Let’s generate a sample of 50 heights using the rnorm() function in R:

set.seed(123) # for reproducibility

heights <- rnorm(n = 50, mean = 170, sd = 10)

We can then use the boot() function in the boot package to create new samples using bootstrapping and estimate the mean height:

library(boot)

# Define function to estimate mean
mean_func <- function(data, index) {
  return(mean(data[index]))
}

set.seed(123)
# Use bootstrapping to estimate mean
boot_mean <- boot(data = heights,
                  statistic = mean_func,
                  R = 1000)
boot_mean

## 
## ORDINARY NONPARAMETRIC BOOTSTRAP
## 
## 
## Call:
## boot(data = heights, statistic = mean_func, R = 1000)
## 
## 
## Bootstrap Statistics :
##     original      bias    std. error
## t1*  170.344 -0.05647046    1.271634

The output shows that the estimated mean height is 170.3. We can visualize the sampling distribution of the mean height using a histogram.

# creating dataframe
boot_mean <- data.frame(boot_mean$t)

library(ggplot2)

# Create histogram of bootstrapped means
p1 <- boot_mean |>
  ggplot(aes(x = boot_mean.t)) +
  geom_histogram(bins = 20, fill = "orange", alpha = 0.75) +
  geom_vline(
    xintercept = median(boot_mean$boot_mean.t, na.rm = TRUE),
    lty = 2,
    size = 1,
    colour = "blue"
  ) +
  labs(title = "Sampling Distribution of Mean Height (Bootstrapping)",
       x = "Mean Height (cm)", y = "Frequency") +
  theme_bw()

p1

The output shows a bell-shaped curve that is centered around the estimated mean height of 170.3.

Permutation

Permutation, also known as randomization tests or exact tests, involves randomly shuffling the values of one or more variables and recalculating a statistic of interest.

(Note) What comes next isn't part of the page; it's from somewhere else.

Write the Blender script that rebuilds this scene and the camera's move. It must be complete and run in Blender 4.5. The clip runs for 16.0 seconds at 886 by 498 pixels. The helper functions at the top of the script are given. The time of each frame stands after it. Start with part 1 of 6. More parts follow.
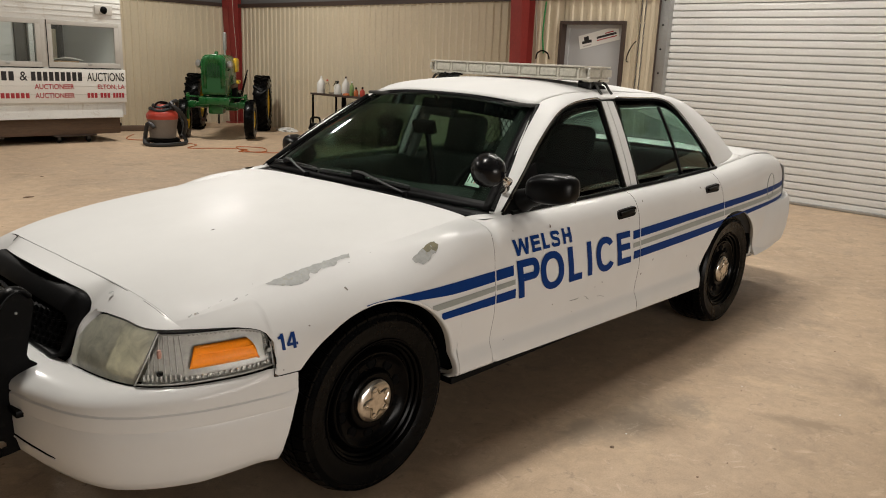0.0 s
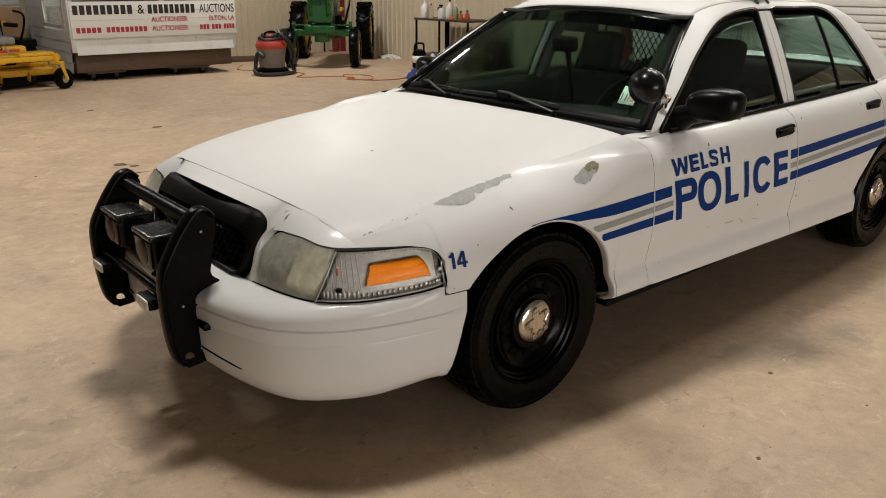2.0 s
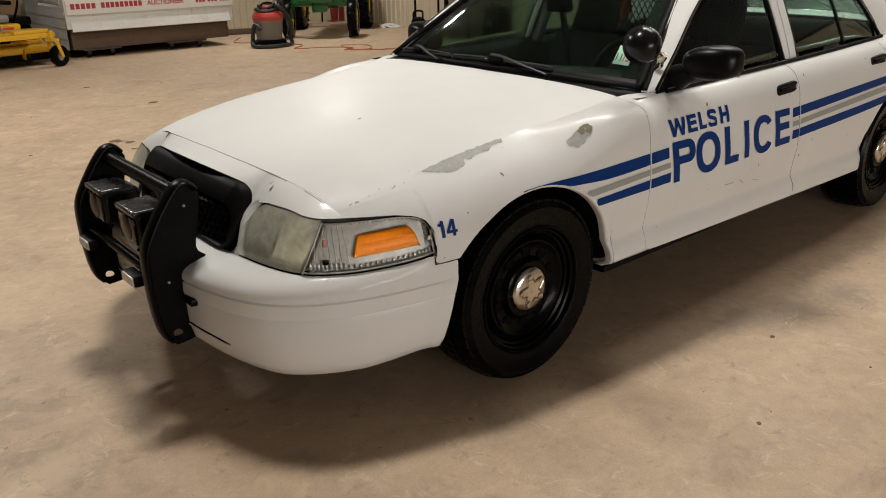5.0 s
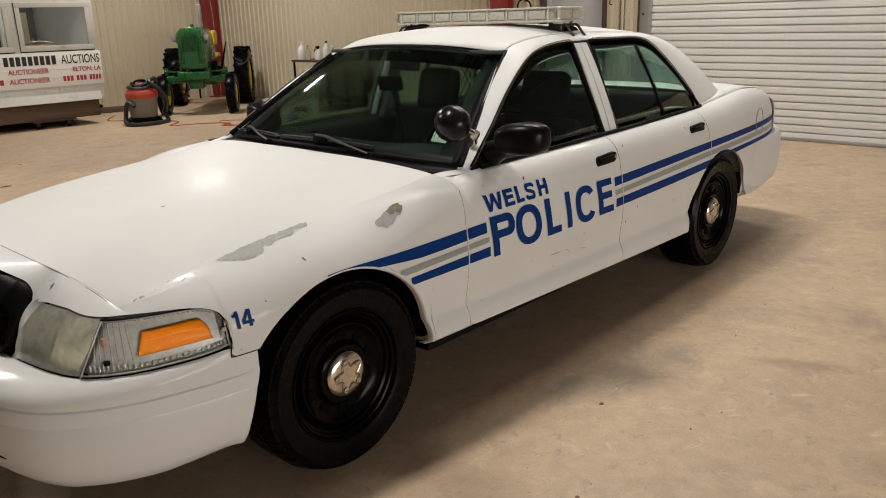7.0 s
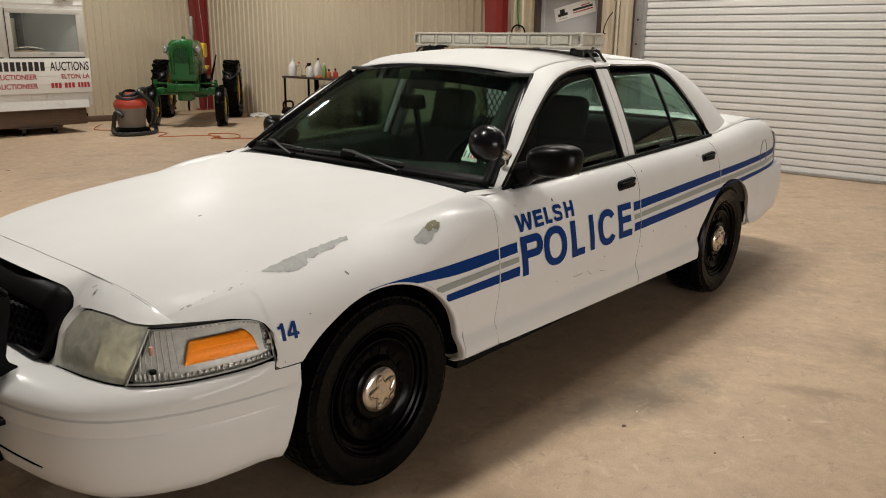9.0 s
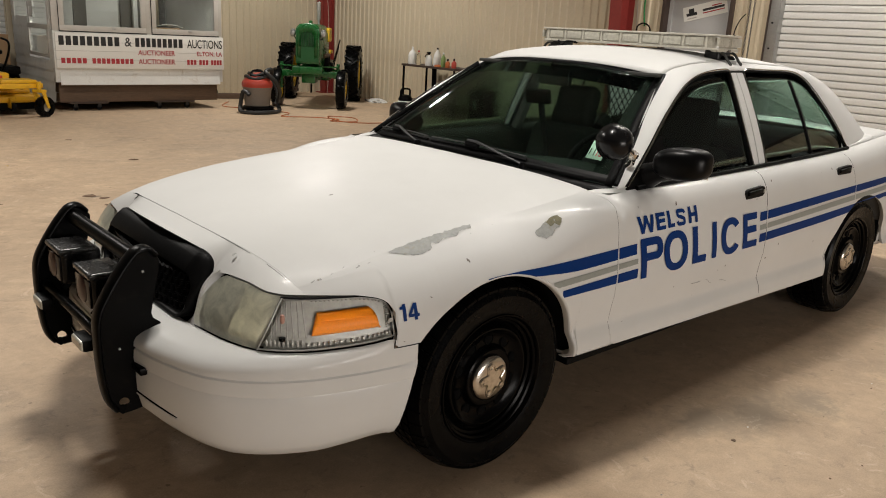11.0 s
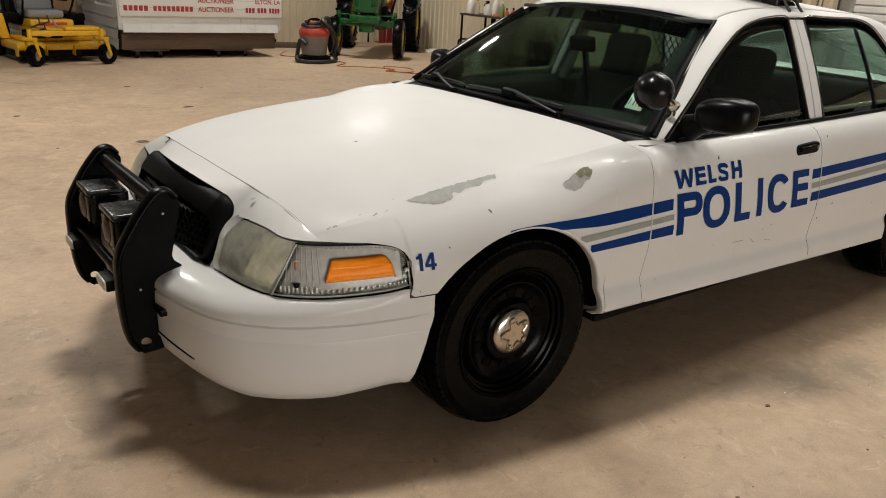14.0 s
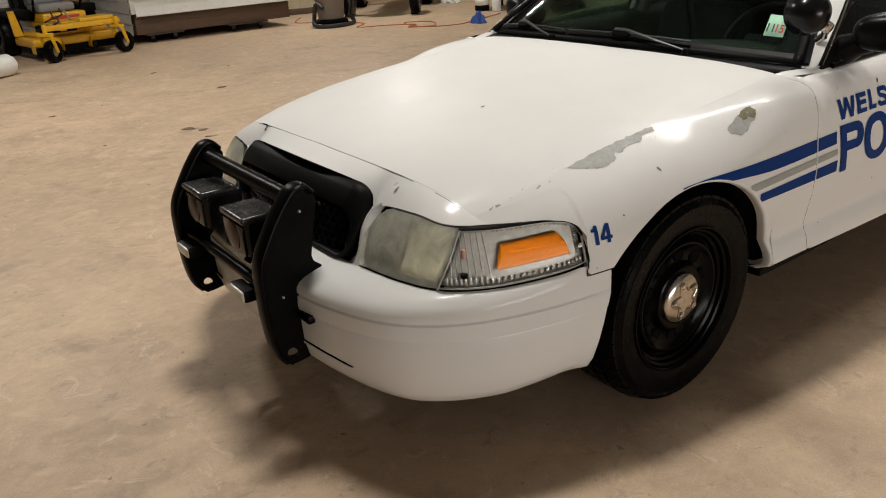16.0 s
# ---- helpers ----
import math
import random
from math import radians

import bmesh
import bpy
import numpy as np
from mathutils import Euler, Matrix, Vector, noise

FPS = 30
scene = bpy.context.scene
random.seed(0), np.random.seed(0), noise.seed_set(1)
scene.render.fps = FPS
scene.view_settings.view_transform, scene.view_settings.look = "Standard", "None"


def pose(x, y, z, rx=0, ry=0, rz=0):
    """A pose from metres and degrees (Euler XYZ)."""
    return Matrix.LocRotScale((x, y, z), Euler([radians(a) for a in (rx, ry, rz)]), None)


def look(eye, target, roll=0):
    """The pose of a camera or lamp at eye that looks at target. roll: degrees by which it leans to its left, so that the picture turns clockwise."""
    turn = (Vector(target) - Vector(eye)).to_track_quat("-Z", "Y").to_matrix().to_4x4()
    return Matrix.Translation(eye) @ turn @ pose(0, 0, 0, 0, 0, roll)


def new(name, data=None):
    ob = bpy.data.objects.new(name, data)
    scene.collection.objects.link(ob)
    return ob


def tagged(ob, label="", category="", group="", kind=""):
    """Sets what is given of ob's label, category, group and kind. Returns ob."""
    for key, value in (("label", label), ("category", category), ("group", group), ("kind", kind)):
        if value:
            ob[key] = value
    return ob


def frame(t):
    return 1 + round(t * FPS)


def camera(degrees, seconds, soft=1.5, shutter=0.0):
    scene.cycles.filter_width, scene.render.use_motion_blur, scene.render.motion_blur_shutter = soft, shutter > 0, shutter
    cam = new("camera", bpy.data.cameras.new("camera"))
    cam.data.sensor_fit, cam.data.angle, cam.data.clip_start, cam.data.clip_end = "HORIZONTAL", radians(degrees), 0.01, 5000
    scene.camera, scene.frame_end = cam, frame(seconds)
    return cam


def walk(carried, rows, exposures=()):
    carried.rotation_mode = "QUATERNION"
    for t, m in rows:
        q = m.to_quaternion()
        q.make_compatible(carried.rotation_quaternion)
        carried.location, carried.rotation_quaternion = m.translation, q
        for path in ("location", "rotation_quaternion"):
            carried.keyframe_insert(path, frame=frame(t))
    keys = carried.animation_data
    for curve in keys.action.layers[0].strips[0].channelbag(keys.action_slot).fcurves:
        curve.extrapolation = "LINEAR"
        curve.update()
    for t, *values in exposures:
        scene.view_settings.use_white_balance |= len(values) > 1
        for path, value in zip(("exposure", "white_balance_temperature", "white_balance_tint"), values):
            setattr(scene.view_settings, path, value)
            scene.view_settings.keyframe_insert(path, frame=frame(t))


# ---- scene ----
cam = camera(59.8, 16.0, soft=1.0)
PATH = [
    (0, (-1.749, -2.803, 1.549), (-0.317, -1.49, 1.072), 2.4),
    (0.5, (-1.816, -2.74, 1.543), (-0.433, -1.382, 1.05), 2.0),
    (1, (-1.867, -2.676, 1.527), (-0.555, -1.269, 0.979), 1.8),
    (1.5, (-1.901, -2.645, 1.522), (-0.631, -1.222, 0.92), 0.7),
    (2, (-1.915, -2.617, 1.504), (-0.687, -1.183, 0.846), 0.4),
    (2.5, (-1.918, -2.602, 1.491), (-0.717, -1.162, 0.795), 0.6),
    (3, (-1.921, -2.587, 1.476), (-0.733, -1.16, 0.732), 0.6),
    (3.2, (-1.924, -2.58, 1.474), (-0.734, -1.162, 0.717), 0.4),
    (5.3, (-1.786, -2.632, 1.48), (-0.597, -1.194, 0.762), -1.6),
    (5.5, (-1.74, -2.656, 1.488), (-0.561, -1.204, 0.779), -2.0),
    (6, (-1.656, -2.712, 1.496), (-0.456, -1.253, 0.839), -2.2),
    (6.5, (-1.584, -2.768, 1.505), (-0.286, -1.371, 0.9), -1.2),
    (7, (-1.549, -2.798, 1.507), (-0.142, -1.498, 0.934), -1.6),
    (7.5, (-1.533, -2.792, 1.5), (-0.067, -1.556, 0.931), -2.3),
    (8, (-1.569, -2.764, 1.509), (-0.066, -1.56, 0.971), 0.1),
    (8.5, (-1.623, -2.7, 1.513), (-0.106, -1.499, 1.005), 1.6),
    (9, (-1.71, -2.639, 1.5), (-0.244, -1.382, 0.979), 0.7),
    (9.5, (-1.786, -2.589, 1.495), (-0.405, -1.249, 0.948), 1.0),
    (9.7, (-1.811, -2.581, 1.496), (-0.452, -1.221, 0.947), 1.5),
    (11.8, (-1.711, -2.678, 1.505), (-0.447, -1.228, 0.958), 3.1),
    (12, (-1.669, -2.7, 1.506), (-0.396, -1.261, 0.949), 2.7),
    (12.5, (-1.588, -2.733, 1.501), (-0.296, -1.313, 0.939), 1.9),
    (13, (-1.577, -2.726, 1.481), (-0.329, -1.281, 0.884), 2.3),
    (13.5, (-1.601, -2.702, 1.476), (-0.423, -1.22, 0.833), 3.2),
    (14, (-1.655, -2.653, 1.477), (-0.514, -1.153, 0.809), 3.3),
    (14.5, (-1.76, -2.554, 1.478), (-0.628, -1.06, 0.779), 1.0),
    (15, (-1.853, -2.475, 1.474), (-0.744, -0.979, 0.744), 0.4),
    (15.5, (-1.856, -2.354, 1.477), (-0.775, -0.854, 0.713), -1.2),
    (16, (-1.841, -2.194, 1.456), (-0.763, -0.701, 0.675), -3.3),
]
walk(cam, [(t, look(eye, target, roll)) for t, eye, target, roll in PATH])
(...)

This is done repeatedly to create a null distribution of the statistic under the assumption of no association between the variables.

Permutation is often used when testing hypotheses about the relationship between variables or when comparing two groups. For example, suppose we are interested in whether there is a significant difference in the mean height between males and females. We can use permutation to test this hypothesis.

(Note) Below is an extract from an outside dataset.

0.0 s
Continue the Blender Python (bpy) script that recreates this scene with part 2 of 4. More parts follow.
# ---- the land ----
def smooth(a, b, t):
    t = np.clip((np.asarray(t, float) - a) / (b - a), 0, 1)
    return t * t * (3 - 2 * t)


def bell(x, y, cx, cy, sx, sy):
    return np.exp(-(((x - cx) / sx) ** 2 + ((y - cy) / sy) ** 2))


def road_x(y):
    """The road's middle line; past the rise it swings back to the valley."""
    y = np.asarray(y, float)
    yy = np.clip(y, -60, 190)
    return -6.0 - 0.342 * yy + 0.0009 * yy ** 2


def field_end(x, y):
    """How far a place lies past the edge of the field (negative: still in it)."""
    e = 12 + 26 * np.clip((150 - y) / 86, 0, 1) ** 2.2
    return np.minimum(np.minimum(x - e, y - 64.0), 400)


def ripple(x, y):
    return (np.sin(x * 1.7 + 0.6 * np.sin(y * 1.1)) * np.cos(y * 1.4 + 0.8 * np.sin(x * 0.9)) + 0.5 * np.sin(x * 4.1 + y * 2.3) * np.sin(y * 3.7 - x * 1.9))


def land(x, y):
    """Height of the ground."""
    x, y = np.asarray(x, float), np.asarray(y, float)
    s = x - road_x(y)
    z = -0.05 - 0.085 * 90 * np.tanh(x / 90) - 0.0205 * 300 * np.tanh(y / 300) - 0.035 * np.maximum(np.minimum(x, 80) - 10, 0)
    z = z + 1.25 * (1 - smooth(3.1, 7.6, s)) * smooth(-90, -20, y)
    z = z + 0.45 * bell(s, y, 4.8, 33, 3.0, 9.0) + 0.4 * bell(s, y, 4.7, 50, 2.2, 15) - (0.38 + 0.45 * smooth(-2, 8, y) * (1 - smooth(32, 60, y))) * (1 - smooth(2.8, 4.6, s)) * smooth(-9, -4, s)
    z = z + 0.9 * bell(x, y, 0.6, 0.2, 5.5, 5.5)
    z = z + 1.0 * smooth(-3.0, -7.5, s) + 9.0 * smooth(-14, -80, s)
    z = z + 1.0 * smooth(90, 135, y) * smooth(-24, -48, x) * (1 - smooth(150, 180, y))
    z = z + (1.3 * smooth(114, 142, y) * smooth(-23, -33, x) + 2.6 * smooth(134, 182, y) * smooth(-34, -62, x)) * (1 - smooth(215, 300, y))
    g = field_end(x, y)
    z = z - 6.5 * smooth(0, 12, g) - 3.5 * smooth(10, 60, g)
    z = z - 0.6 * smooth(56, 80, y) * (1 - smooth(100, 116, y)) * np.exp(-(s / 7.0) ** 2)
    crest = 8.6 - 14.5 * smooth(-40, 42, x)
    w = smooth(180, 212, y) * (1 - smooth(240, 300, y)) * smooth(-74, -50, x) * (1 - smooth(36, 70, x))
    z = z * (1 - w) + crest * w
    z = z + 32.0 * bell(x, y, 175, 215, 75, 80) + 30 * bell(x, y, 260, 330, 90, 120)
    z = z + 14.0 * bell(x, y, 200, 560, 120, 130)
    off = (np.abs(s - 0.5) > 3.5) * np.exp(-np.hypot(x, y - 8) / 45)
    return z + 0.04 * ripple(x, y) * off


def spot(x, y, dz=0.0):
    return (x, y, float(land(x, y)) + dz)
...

Let’s generate two samples of heights, one for males and one for females. We can visualize the null distribution of the F statistic using a density plot.

In this example, we first generate two random groups of data (group1 and group2) with means of 10 and 12, respectively. We then calculate the observed difference in means between the two groups.

We define a function diff_means that takes a list of two vectors and returns the difference in means between the two vectors. We then use this function with the replicate function to perform a permutation test and generate a null distribution of the difference in means between the two groups.

Finally, we create a histogram of the null distribution using ggplot, and we add a vertical line at the observed difference in means. This allows us to visually compare the observed difference in means to the null distribution of differences in means generated by the permutation test.

# Generate some random data for two groups
set.seed(123)
group1 <- rnorm(50, mean = 10, sd = 2)
group2 <- rnorm(50, mean = 12, sd = 2)

# Calculate observed difference in means
obs_diff <- mean(group2) - mean(group1)

# Define function to calculate difference in means between two groups
diff_means <- function(x) {
  return(mean(x[[2]]) - mean(x[[1]]))
}

# Use permutation to estimate null distribution of difference in means
perm_diff <-
  replicate(1000, diff_means(list(
    group1 = sample(group1), group2 = sample(group2)
  )))

# making dataframe
perm_diff <- data.frame(perm_diff)

# Create histogram of null distribution
p2 <- perm_diff |>
  ggplot(aes(x = perm_diff)) +
  geom_histogram(fill = "orange", alpha = 0.75, bins = 30) +
  geom_vline(xintercept = obs_diff, lty = 2, size = 1, color = "blue") +
  labs(title = "Null Distribution of Difference in Means (Permutation)",
       x = "Difference in Means", y = "Frequency") +
  theme_bw()

p2